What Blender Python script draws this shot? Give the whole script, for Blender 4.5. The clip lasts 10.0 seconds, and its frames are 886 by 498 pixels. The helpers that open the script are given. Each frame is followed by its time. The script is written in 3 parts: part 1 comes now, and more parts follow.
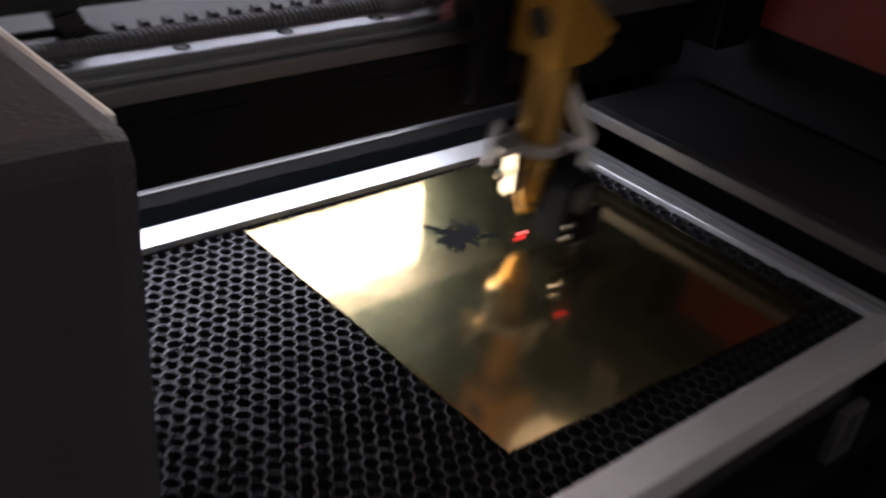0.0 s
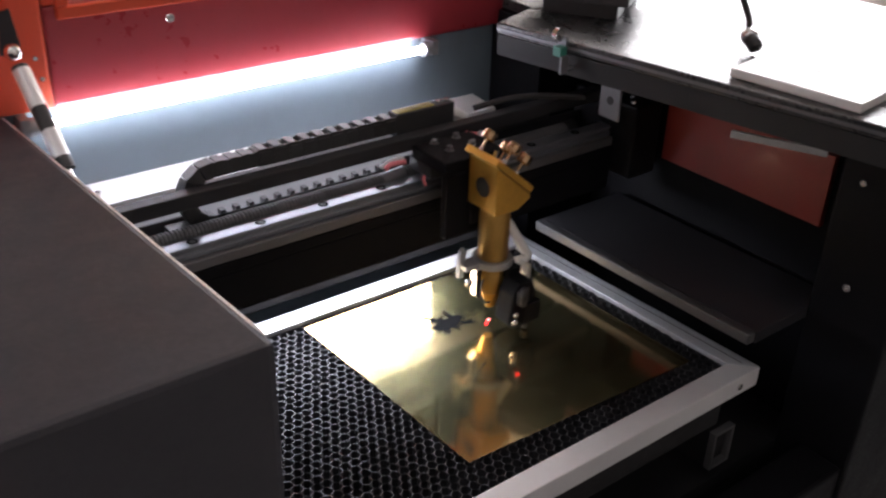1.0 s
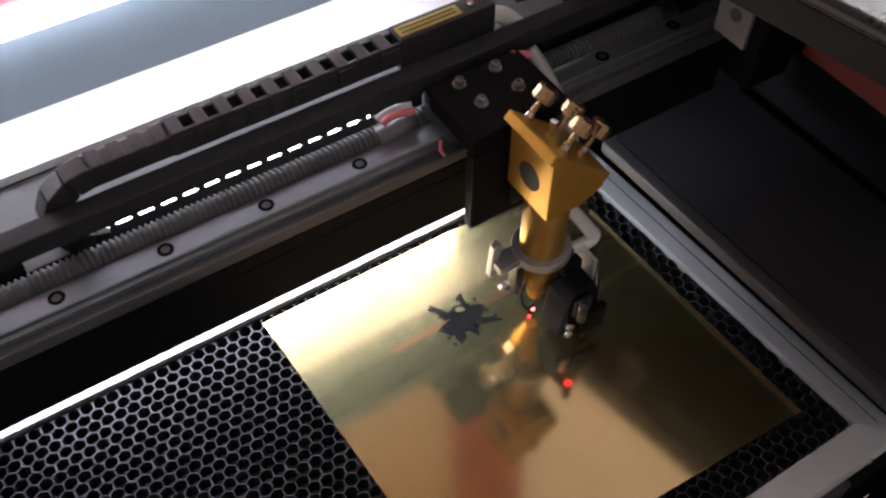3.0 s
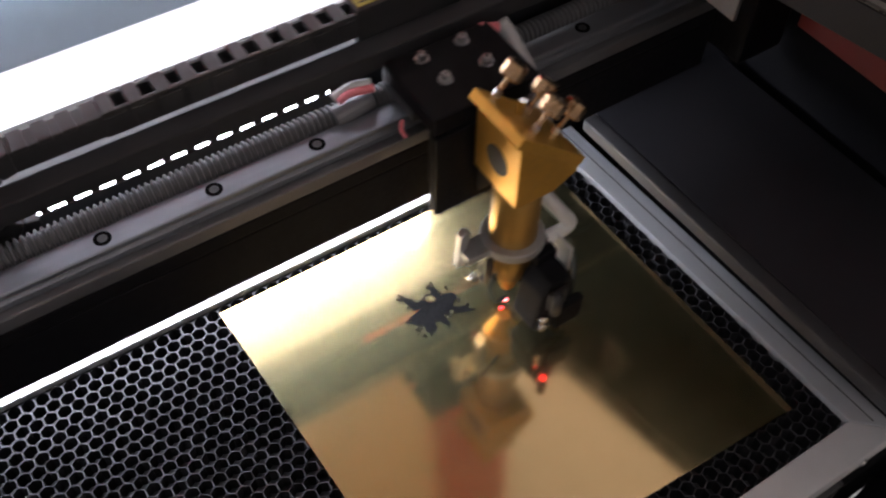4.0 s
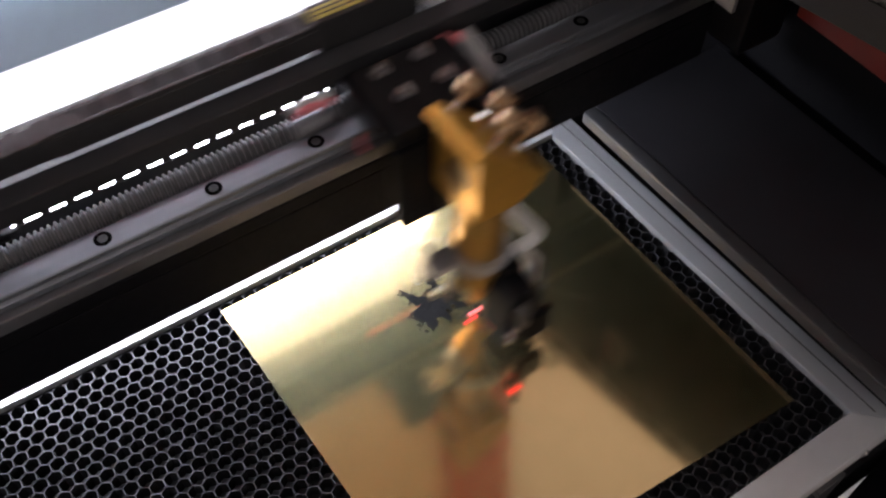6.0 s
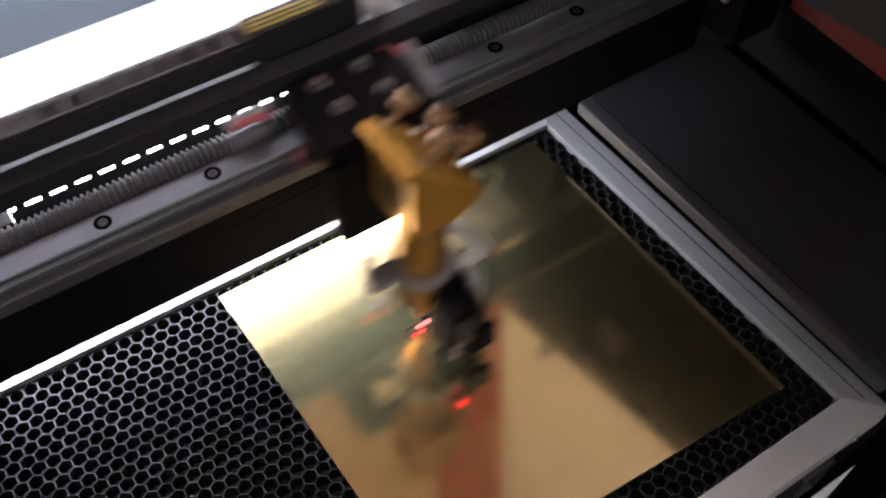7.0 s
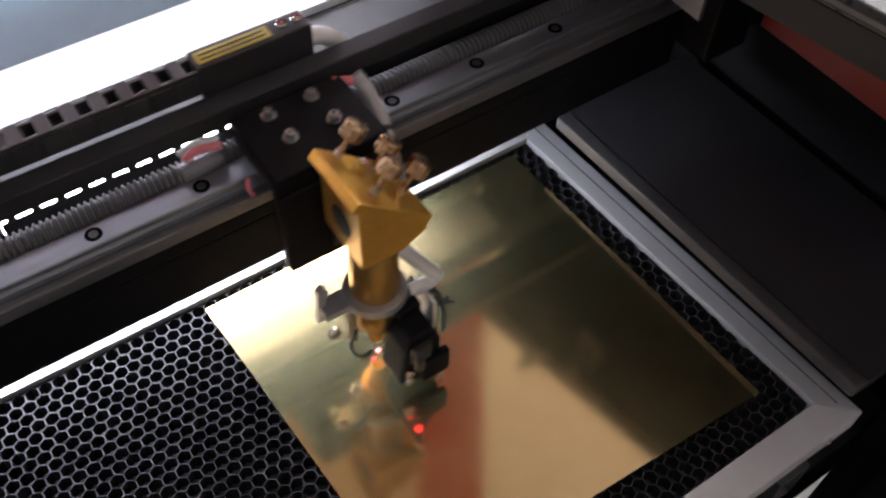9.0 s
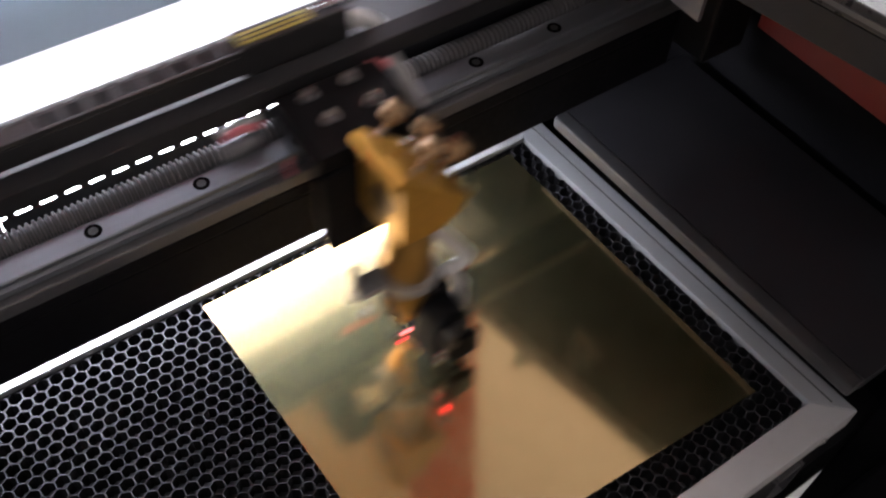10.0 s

Task instructions:
Set the listing down in full and exactly. Pictures within it should not appear in the copy.

Result below:
What Blender Python script draws this shot? Give the whole script, for Blender 4.5. The clip lasts 10.0 seconds, and its frames are 886 by 498 pixels. The helpers that open the script are given. Each frame is followed by its time. The script is written in 3 parts: part 1 comes now, and more parts follow.
0.0 s
1.0 s
3.0 s
4.0 s
6.0 s
7.0 s
9.0 s
10.0 s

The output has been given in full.